Her faintly oriental features reminded Picasso of one of the women in Delacroix's famous canvas Women of Algiers, so it was she who helped inspire his famous series of variations on Delacroix's masterpiece.
These are the years when Picasso was obsessed with the old masters. In the wonderful portrait of Jacqueline painted in the year of their marriage, for example, she is shown seated in an armchair, her massive figure looming up close to the picture plane. Although her body and face are faceted like the folded sheet-metal sculptures he was making in 1961, the monumental composition feels like a homage to Cezanne's great portrait of his father.
In a pair of swiftly painted pendant portraits from 1965, Jacqueline is portrayed as an adoring Joan to Picasso's ever-so-slightly doddering Darby, in a sort of parody of Dutch bourgeois portraiture.
And over and over again he paints her as a sphinx, as an Egyptian deity, as an icon.
But this is not simply a show of portraits of Jacqueline. Over the years, Picasso presented his wife with paintings and drawings from every period of his career, beginning with a self-portrait of 1906. There are magnificent 1907 charcoal studies for the mask-like heads in the Demoiselles d'Avignon. His gift of an exquisitely refined 1917 neoclassical self-portrait seems to say, "Here, you see how handsome I once was." For Picasso's gifts to Jacqueline appear to be a kind of visual biography he shared with the last love of his life.
Remember that Picasso had already submitted to the blackmail of one former mistress, Fernande, and suffered the betrayal of another, Françoise. When Picasso told the story of his life to Jacqueline, it was not in words, but in images.
Was it painful for her to see the 1909 charcoal studies of the head of Fernande Olivier? Or to receive a superb crayon drawing for one of the masterpieces of the cubist period, Woman Seated in an Armchair of 1914, which showed a much loved mistress dying of cancer? If so, he spared her nothing.

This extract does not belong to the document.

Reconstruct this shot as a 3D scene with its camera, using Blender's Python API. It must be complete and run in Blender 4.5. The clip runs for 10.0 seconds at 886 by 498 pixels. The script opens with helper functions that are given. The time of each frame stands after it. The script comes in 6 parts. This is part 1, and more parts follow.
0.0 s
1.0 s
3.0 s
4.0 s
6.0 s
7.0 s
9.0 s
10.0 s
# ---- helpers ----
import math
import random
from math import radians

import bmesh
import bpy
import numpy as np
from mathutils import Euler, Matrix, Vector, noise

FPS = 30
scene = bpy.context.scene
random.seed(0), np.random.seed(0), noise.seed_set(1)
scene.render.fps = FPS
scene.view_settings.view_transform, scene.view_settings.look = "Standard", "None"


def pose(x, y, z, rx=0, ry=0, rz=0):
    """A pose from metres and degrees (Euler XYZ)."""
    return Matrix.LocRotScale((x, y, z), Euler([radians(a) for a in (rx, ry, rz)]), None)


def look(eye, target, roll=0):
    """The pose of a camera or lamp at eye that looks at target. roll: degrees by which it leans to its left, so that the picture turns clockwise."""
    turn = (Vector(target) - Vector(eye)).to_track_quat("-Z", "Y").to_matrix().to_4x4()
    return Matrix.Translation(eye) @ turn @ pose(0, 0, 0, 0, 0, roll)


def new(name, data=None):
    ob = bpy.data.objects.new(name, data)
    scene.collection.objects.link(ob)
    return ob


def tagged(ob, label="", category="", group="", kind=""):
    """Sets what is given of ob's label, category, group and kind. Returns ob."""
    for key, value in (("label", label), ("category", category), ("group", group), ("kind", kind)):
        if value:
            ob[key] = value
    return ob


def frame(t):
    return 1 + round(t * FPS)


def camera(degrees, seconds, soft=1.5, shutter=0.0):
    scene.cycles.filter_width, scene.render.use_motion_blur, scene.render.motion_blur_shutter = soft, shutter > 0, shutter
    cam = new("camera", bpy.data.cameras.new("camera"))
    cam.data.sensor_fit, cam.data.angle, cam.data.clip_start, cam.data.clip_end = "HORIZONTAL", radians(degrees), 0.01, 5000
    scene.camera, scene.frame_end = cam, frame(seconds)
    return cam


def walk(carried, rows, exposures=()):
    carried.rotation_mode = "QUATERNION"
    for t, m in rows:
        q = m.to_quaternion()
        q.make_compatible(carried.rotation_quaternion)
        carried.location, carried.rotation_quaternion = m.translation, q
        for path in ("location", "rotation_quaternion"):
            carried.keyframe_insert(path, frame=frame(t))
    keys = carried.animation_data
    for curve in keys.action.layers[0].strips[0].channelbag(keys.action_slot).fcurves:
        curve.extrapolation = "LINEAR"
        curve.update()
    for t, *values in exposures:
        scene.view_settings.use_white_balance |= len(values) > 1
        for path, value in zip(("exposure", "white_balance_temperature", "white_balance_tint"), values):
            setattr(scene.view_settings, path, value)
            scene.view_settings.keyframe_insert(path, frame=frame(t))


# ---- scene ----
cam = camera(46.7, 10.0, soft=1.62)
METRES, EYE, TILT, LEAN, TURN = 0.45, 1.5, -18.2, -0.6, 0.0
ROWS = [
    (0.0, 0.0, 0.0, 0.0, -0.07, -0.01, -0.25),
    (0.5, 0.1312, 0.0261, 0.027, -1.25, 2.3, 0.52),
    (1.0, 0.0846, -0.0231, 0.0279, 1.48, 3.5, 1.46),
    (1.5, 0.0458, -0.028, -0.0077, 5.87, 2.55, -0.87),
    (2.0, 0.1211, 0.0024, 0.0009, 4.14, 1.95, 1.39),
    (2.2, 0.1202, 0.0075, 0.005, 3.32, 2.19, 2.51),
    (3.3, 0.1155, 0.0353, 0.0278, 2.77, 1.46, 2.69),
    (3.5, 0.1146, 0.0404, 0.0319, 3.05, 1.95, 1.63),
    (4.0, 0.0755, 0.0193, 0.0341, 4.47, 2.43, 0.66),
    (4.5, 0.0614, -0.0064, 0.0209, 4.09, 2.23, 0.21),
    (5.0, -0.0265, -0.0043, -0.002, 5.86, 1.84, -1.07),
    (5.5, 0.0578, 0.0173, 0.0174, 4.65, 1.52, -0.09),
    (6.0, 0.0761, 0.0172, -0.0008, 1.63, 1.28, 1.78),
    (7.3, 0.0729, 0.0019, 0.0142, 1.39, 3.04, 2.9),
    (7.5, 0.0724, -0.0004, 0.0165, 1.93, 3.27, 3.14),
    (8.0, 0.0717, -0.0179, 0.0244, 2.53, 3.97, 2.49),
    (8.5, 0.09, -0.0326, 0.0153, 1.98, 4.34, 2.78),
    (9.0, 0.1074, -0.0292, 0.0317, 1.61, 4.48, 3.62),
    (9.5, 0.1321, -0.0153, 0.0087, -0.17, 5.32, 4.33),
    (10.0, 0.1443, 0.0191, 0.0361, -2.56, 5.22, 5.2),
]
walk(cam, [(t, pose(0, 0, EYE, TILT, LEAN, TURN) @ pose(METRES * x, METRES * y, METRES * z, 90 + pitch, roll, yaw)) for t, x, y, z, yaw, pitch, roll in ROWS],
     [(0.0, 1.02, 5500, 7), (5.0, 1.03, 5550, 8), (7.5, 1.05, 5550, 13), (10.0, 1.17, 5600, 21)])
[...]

Here is Picasso's mad first wife Olga, not so much kissing Picasso as taking a chomp out of him like some wild, man-eating primate, turning the picture the colour of blood. There is a superb study of a Minotaur-Picasso raping the supine Marie-Therese, and a tenderly erotic drawing dating from 1942 - the Dora Maar period - of a naked man lying on a bed beside a seated woman.

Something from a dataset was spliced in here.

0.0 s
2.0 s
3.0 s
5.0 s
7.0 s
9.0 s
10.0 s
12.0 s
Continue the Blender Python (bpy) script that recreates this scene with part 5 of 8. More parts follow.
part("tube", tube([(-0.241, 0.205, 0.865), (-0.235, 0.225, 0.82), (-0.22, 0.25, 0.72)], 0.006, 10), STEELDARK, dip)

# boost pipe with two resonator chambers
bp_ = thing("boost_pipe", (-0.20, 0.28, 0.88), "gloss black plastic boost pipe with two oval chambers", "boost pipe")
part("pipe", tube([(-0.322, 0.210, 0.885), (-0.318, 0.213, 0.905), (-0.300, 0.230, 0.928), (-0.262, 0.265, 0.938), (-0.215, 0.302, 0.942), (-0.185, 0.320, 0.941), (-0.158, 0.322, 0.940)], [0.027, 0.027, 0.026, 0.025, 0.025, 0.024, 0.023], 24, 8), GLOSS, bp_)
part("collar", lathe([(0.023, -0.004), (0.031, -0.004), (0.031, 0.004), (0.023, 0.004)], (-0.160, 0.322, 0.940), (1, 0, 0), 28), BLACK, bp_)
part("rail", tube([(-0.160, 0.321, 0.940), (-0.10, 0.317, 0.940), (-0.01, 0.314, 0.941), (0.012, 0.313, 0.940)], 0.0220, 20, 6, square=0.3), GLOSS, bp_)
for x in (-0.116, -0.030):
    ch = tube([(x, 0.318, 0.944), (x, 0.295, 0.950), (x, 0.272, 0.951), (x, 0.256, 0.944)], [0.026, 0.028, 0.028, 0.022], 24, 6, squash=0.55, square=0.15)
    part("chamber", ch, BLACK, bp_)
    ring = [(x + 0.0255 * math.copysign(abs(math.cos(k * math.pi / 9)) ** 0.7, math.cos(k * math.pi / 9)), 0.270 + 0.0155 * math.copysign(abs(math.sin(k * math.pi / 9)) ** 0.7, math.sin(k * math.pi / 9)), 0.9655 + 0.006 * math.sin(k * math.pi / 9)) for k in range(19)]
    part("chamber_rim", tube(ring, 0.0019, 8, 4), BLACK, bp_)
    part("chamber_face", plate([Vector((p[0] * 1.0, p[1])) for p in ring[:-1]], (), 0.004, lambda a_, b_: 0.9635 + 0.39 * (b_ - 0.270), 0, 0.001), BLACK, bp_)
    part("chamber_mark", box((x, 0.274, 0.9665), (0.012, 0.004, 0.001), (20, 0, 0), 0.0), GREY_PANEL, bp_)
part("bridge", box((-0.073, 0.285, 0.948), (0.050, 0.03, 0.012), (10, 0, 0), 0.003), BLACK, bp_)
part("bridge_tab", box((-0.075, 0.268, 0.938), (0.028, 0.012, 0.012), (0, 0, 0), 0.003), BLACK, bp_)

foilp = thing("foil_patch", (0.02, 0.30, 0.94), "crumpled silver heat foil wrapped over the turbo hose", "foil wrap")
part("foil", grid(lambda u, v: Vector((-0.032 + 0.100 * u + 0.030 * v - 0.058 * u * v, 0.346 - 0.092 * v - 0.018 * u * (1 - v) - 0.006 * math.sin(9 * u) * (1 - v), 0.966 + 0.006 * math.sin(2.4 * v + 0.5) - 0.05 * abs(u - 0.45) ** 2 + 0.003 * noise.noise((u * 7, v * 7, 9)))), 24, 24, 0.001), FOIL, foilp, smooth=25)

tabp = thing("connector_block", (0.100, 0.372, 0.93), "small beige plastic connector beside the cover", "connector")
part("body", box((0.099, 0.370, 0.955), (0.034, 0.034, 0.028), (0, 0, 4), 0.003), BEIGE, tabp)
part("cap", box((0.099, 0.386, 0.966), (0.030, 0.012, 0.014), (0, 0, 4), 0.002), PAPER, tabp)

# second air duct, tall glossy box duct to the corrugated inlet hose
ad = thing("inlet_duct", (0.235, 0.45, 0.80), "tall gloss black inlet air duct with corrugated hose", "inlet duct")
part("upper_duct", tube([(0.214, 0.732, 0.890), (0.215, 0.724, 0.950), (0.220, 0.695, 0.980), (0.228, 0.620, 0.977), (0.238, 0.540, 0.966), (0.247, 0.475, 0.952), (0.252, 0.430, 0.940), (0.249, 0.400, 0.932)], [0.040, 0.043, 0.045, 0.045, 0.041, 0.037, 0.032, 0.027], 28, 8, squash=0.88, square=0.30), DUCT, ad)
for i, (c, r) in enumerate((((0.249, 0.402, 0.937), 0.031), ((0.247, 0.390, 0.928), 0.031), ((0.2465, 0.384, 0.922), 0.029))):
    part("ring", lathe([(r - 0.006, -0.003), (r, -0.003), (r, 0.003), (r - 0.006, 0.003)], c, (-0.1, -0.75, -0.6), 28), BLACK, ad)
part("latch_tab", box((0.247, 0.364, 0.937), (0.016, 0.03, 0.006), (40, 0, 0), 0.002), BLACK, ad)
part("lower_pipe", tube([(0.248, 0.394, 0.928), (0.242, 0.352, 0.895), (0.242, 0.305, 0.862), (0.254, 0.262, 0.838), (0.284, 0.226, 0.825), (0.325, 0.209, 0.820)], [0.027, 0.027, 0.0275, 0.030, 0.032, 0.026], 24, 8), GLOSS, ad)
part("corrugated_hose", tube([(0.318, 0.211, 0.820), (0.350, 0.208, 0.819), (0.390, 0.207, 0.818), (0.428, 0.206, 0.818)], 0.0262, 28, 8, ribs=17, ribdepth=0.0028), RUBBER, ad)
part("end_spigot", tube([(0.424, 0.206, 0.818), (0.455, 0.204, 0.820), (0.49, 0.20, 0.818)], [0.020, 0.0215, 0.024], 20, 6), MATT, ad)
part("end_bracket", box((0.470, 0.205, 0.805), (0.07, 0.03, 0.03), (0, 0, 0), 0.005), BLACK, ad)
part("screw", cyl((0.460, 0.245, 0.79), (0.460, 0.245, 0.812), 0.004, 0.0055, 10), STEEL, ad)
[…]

Of all the major women in Picasso's life, the only one whom this Leporello leaves off his list is Françoise.
In 1958, Picasso bought the Chateau de Vauvenargue in the shadow of Mont Sainte-Victoire in Aix en Provence. At once his palette darkened to ochre, dark greens, sombre reds, and Spanish blacks. And so, almost by osmosis, Jacqueline became associated with these forbidding colours, the colours of approaching death.
But the dark tonality of many of the portraits in this show should not distract us from seeing the gaiety in Picasso's portraits of her with an afghan hound, or the primary reds, yellows and greens in Woman in a Hat of Yellow and Green, a picture that returns to the harlequin theme.

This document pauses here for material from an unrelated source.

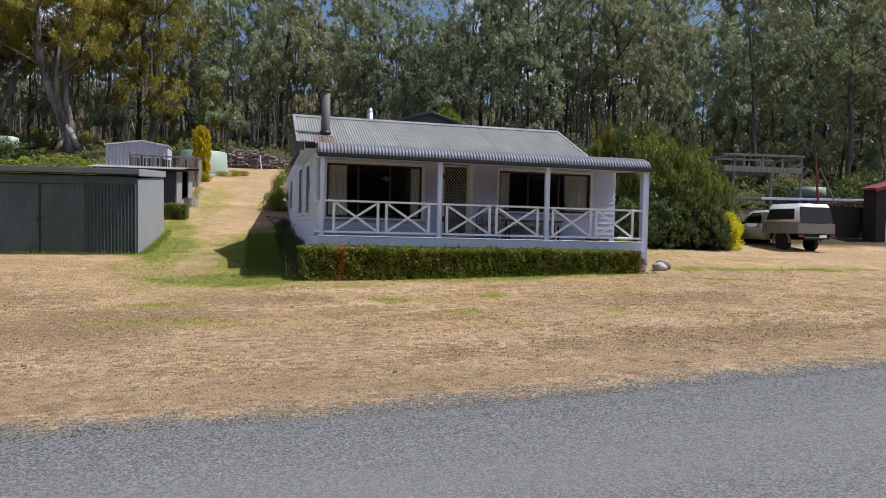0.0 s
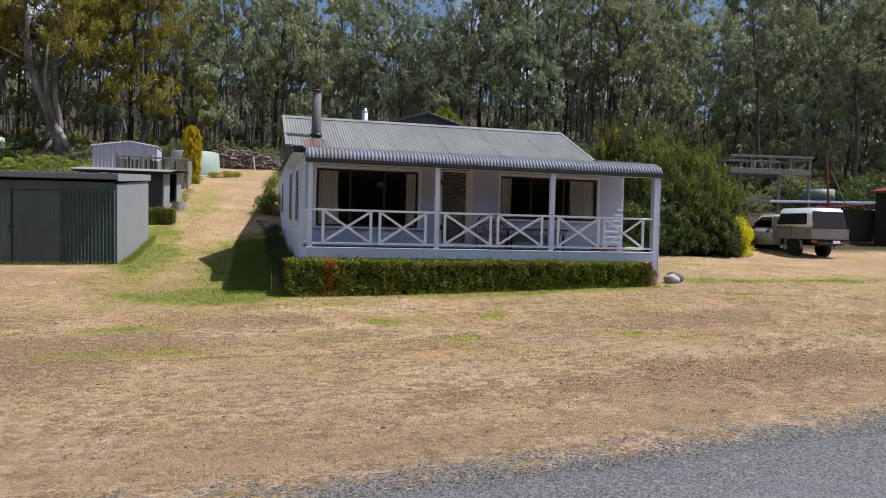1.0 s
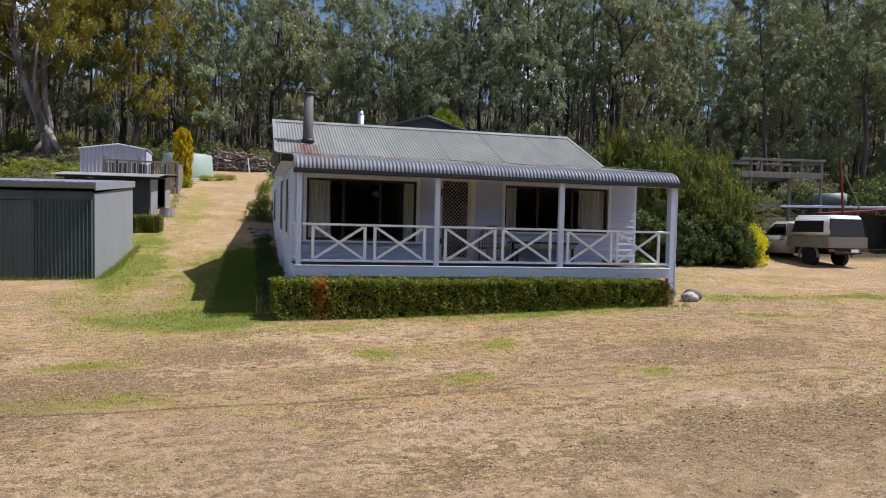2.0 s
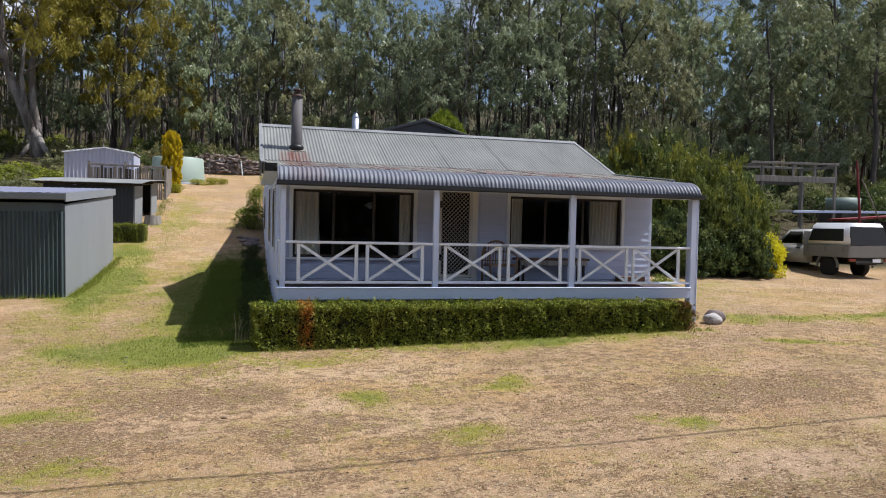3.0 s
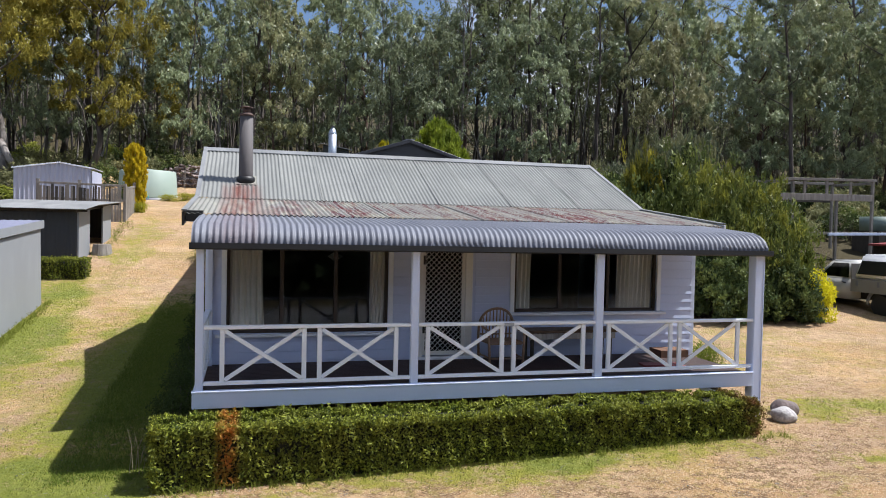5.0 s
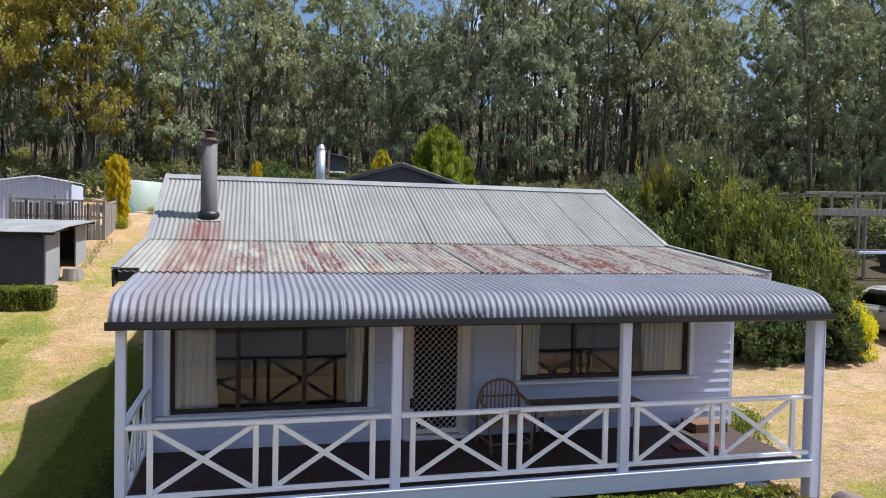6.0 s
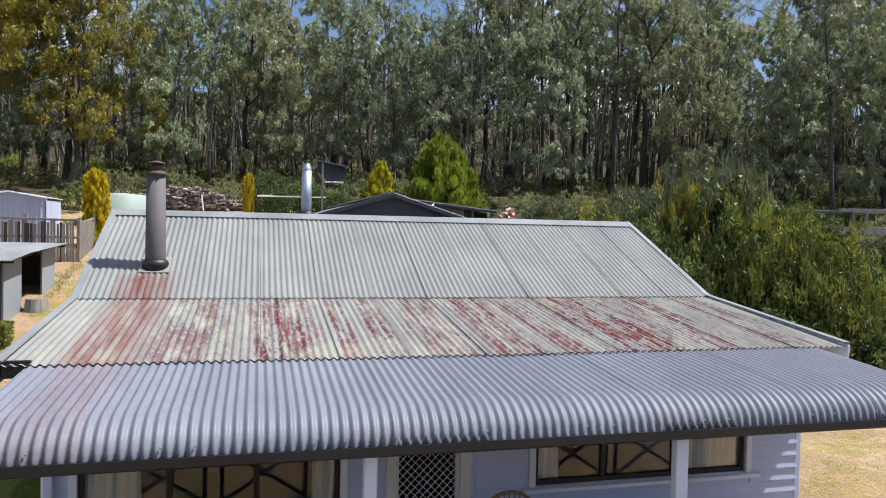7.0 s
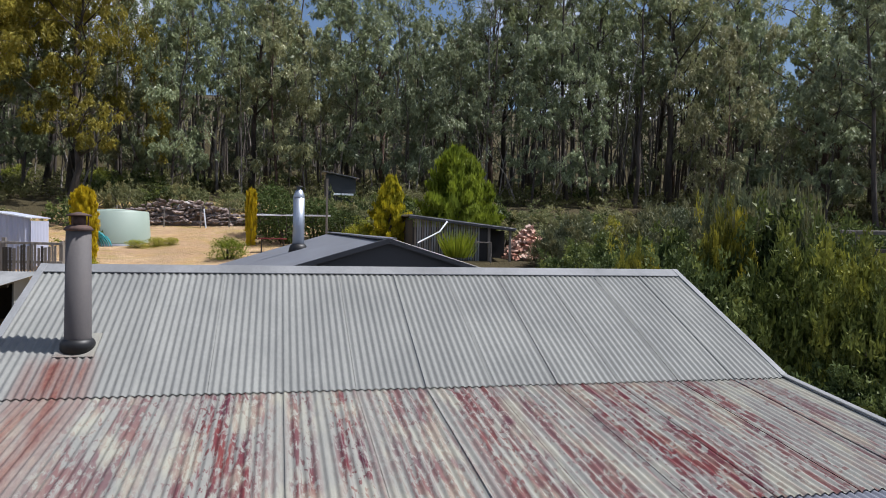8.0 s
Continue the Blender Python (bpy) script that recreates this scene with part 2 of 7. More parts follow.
# ---------------- mesh helpers ----------------
class MB:
    """Collects vertices and faces; small solids are added piece by piece."""

    def __init__(self):
        self.v, self.f = [], []

    def add(self, verts, faces):
        o = len(self.v)
        self.v += [tuple(p) for p in verts]
        self.f += [tuple(i + o for i in q) for q in faces]
        return self

    def box(self, x0, y0, z0, x1, y1, z1):
        return self.add([(x0, y0, z0), (x1, y0, z0), (x1, y1, z0), (x0, y1, z0), (x0, y0, z1), (x1, y0, z1), (x1, y1, z1), (x0, y1, z1)],
                        [(0, 3, 2, 1), (4, 5, 6, 7), (0, 1, 5, 4), (1, 2, 6, 5), (2, 3, 7, 6), (3, 0, 4, 7)])

    def beam(self, a, b, w, h, c=0.006, up=(0, 0, 1)):
        """A timber from a to b with chamfered long edges; w across, h along up."""
        a, b = Vector(a), Vector(b)
        d = (b - a).normalized()
        s = d.cross(Vector(up))
        s = s.normalized() if s.length > 1e-4 else Vector((1, 0, 0))
        u = s.cross(d).normalized()
        w, h = w / 2, h / 2
        prof = [(-w + c, -h), (w - c, -h), (w, -h + c), (w, h - c), (w - c, h), (-w + c, h), (-w, h - c), (-w, -h + c)]
        vs = [p + s * i + u * j for p in (a, b) for i, j in prof]
        fs = [(k, (k + 1) % 8, (k + 1) % 8 + 8, k + 8) for k in range(8)]
        return self.add(vs, fs + [tuple(range(7, -1, -1)), tuple(range(8, 16))])

    def tube(self, points, radii, sides=8, cap=True):
        rings = []
        pts = [Vector(p) for p in points]
        side = None
        for k, p in enumerate(pts):
            d = (pts[min(k + 1, len(pts) - 1)] - pts[max(k - 1, 0)]).normalized()
            ref = side if side is not None else (Vector((1, 0, 0)) if abs(d.x) < 0.9 else Vector((0, 1, 0)))
            side = (ref - d * ref.dot(d)).normalized()
            other = d.cross(side)
            rings.append([p + (side * math.cos(t) + other * math.sin(t)) * radii[k] for t in (math.tau * j / sides for j in range(sides))])
        vs = [p for r in rings for p in r]
        fs = [(k * sides + j, k * sides + (j + 1) % sides, (k + 1) * sides + (j + 1) % sides, (k + 1) * sides + j) for k in range(len(pts) - 1) for j in range(sides)]
        if cap:
            fs += [tuple(range(sides - 1, -1, -1)), tuple(range((len(pts) - 1) * sides, len(pts) * sides))]
        return self.add(vs, fs)

    def prism(self, outline, axis, lo, hi):
        """A flat outline of (u, v) pushed along an axis: x takes (y, z), y takes (x, z), z takes (x, y)."""
        n = len(outline)
        put = {"x": lambda u, v, t: (t, u, v), "y": lambda u, v, t: (u, t, v), "z": lambda u, v, t: (u, v, t)}[axis]
        vs = [put(u, v, t) for t in (lo, hi) for u, v in outline]
        fs = [(k, (k + 1) % n, (k + 1) % n + n, k + n) for k in range(n)]
        return self.add(vs, fs + [tuple(range(n - 1, -1, -1)), tuple(range(n, 2 * n))])

    def mesh(self, name, material, smooth=False):
        me = bpy.data.meshes.new(name)
        me.from_pydata(self.v, [], self.f)
        me.materials.append(material)
        if smooth:
            me.polygons.foreach_set("use_smooth", [True] * len(me.polygons))
        me.update()
        return me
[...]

During his lifetime, this profoundly submissive and obsessional woman spoke openly of Picasso as God, addressed him as Monsignor, and often kissed his hand. By the time of his death on April 8, 1973, she had already taken to the bottle, but now her drinking became worse and she would sit in a darkened room, sobbing, or address a photograph of her husband as though he were still alive. In 1986, she committed suicide.
What we see in this show is like a series of love letters - intense, emotional, private, revealing. Beautifully shown in the superbly renovated space (the former museum of Baccarat glass) and supplemented by a slide show of Jacqueline's photographs, it documents one of the saddest love stories of the 20th century.